Desafios de acesso – Apesar da eficácia do procedimento, muitas mulheres ainda enfrentam barreiras para acessá-lo. Uma pesquisa publicada no Journal of Clinical Oncology revelou que apenas metade dos jovens adultos diagnosticados com câncer recebem orientação sobre preservação da fertilidade antes de iniciar o tratamento. No Brasil, a situação se agrava devido à falta de cobertura obrigatória pelos planos de saúde, tornando o procedimento um desafio financeiro para muitas pacientes. Entretanto, avanços legislativos começam a mudar esse cenário. Uma recente decisão do Superior Tribunal de Justiça (STJ) determinou que operadoras de planos de saúde devem custear a criopreservação de pacientes oncológicas até o fim do tratamento de quimioterapia. “Essa decisão representa um importante passo na garantia do direito das mulheres que enfrentam o câncer, permitindo que mais pacientes tenham acesso à preservação da fertilidade sem um impacto financeiro tão significativo”, destaca a médica.

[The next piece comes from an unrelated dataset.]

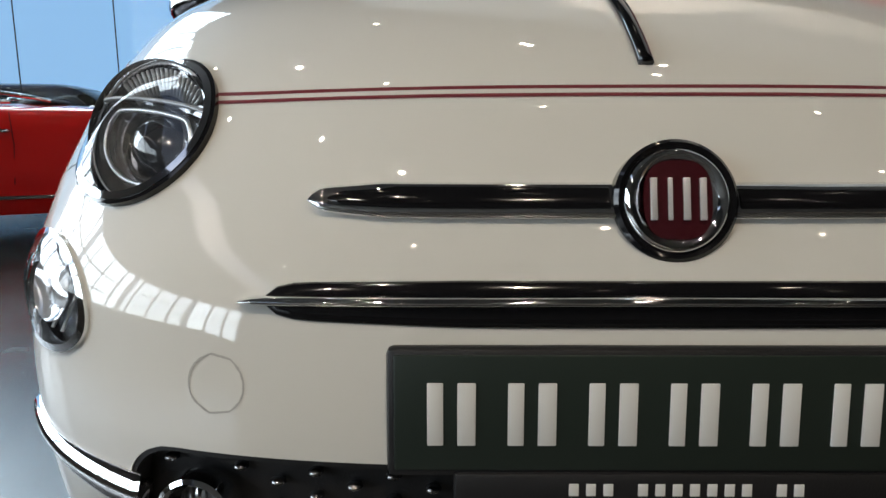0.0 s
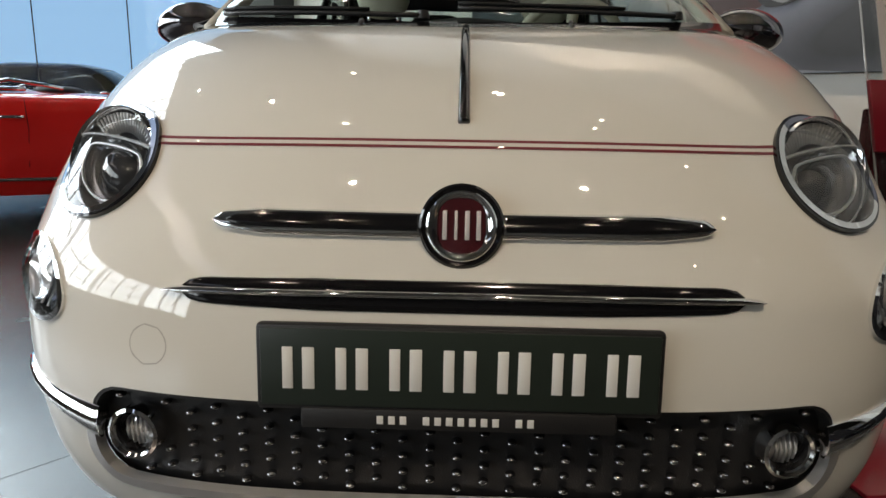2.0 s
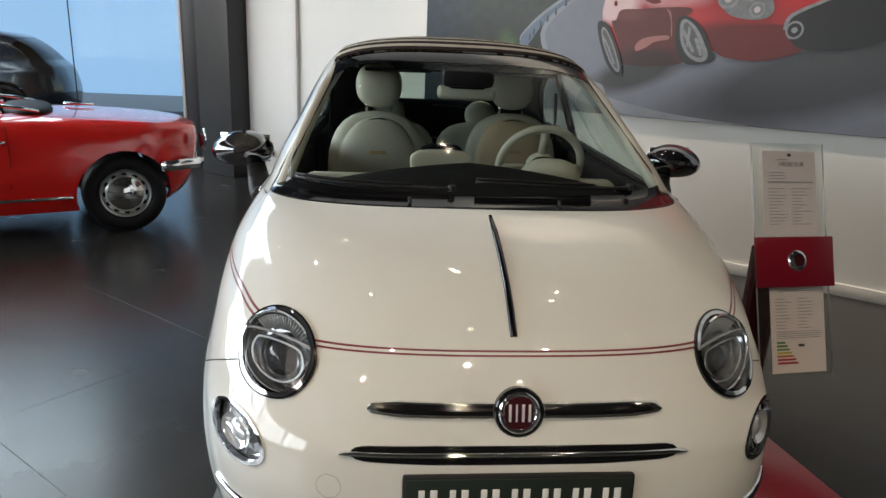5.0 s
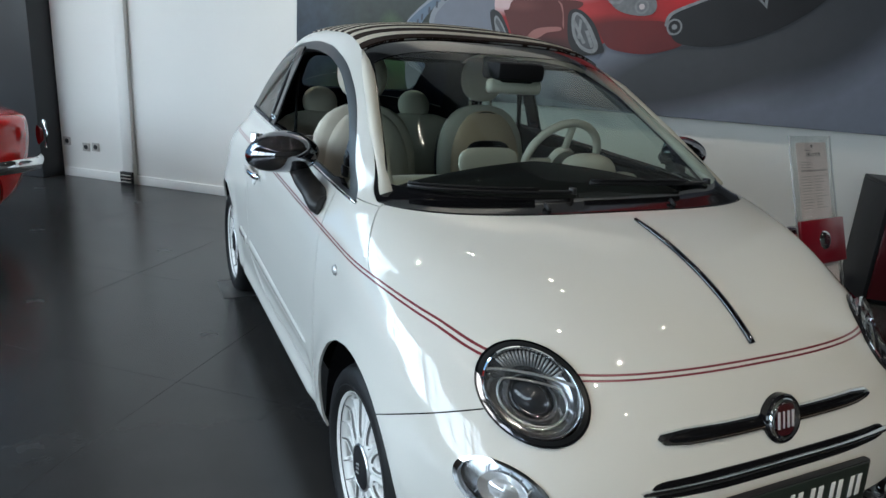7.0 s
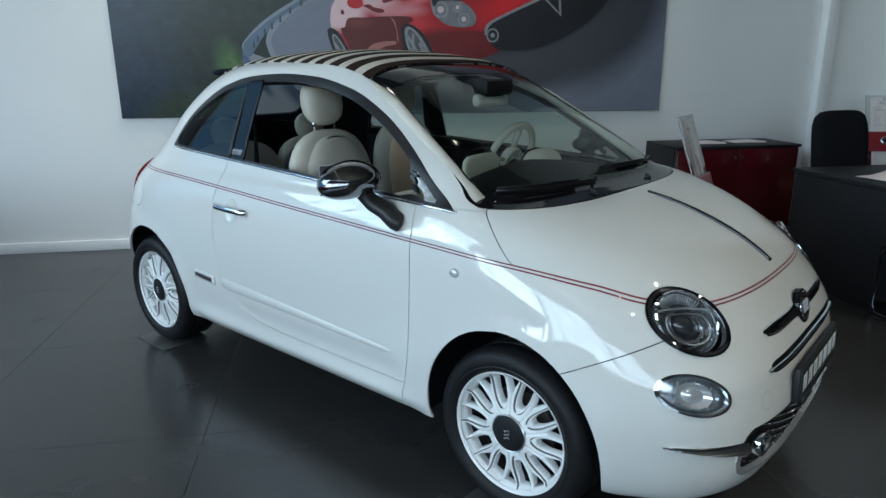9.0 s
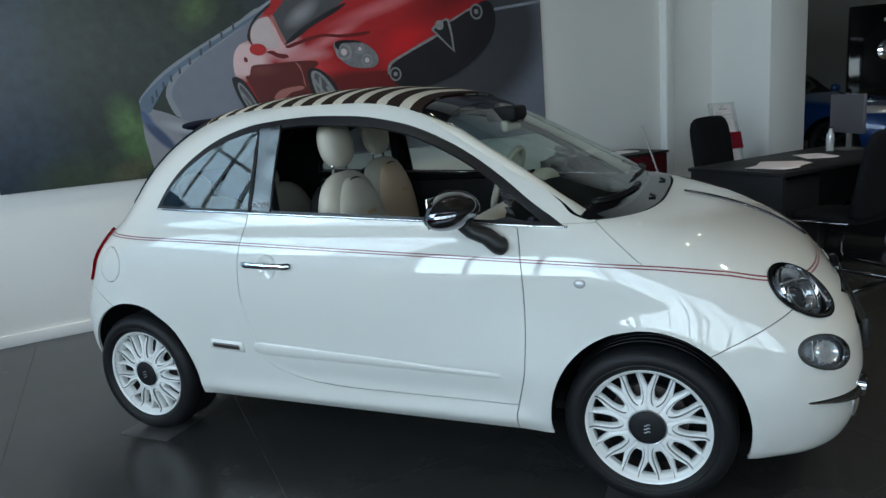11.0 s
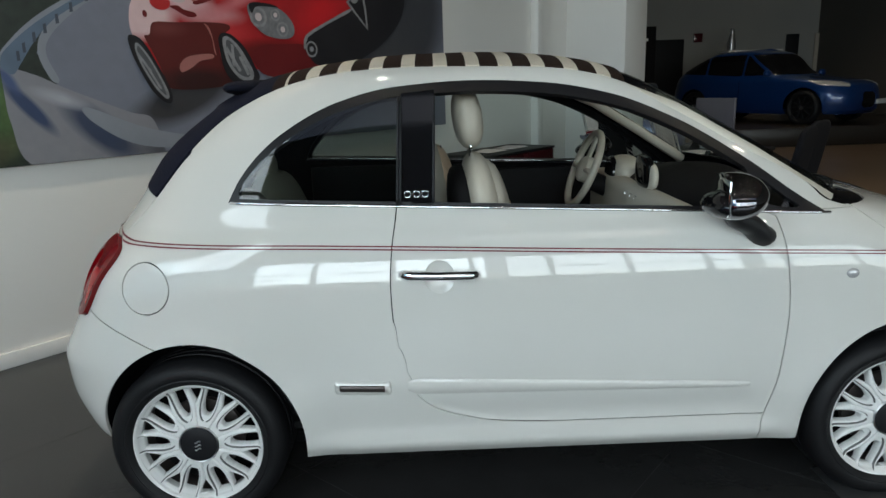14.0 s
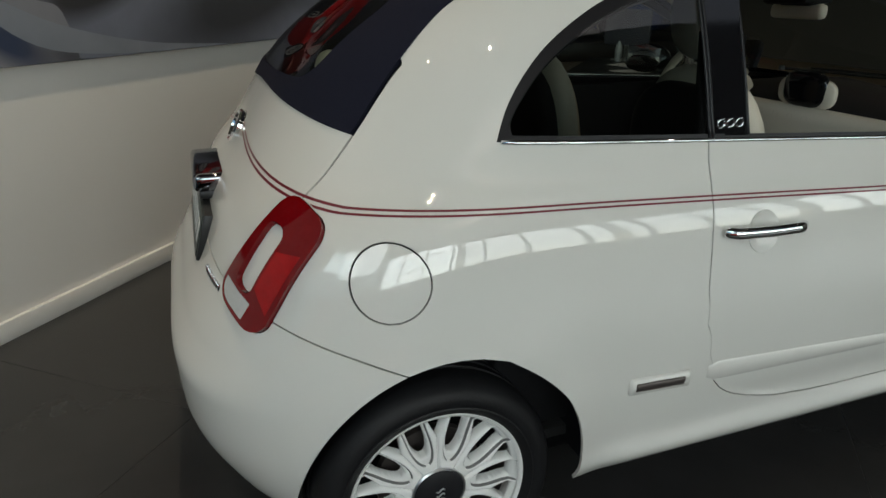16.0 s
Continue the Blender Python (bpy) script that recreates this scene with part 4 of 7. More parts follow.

A importância da informação no momento do diagnóstico – A jornada de uma paciente com câncer envolve desafios não apenas relacionados ao tratamento da doença, abrangendo também a preservação da qualidade de vida após a recuperação. Entre as preocupações que podem surgir, a fertilidade deve ser um tema central nas consultas iniciais, permitindo que se tenha conhecimento sobre as opções antes do início da quimioterapia ou radioterapia. “A preservação da fertilidade deve ser abordada logo no diagnóstico. Muitas pacientes sequer sabem que essa possibilidade existe, e é nosso papel como médicos garantir que todas as alternativas sejam apresentadas”, enfatiza a especialista, ao reafirmar que “hoje, vencer o câncer não significa abrir mão do desejo de ser mãe — e essa é uma conquista que merece ser celebrada”.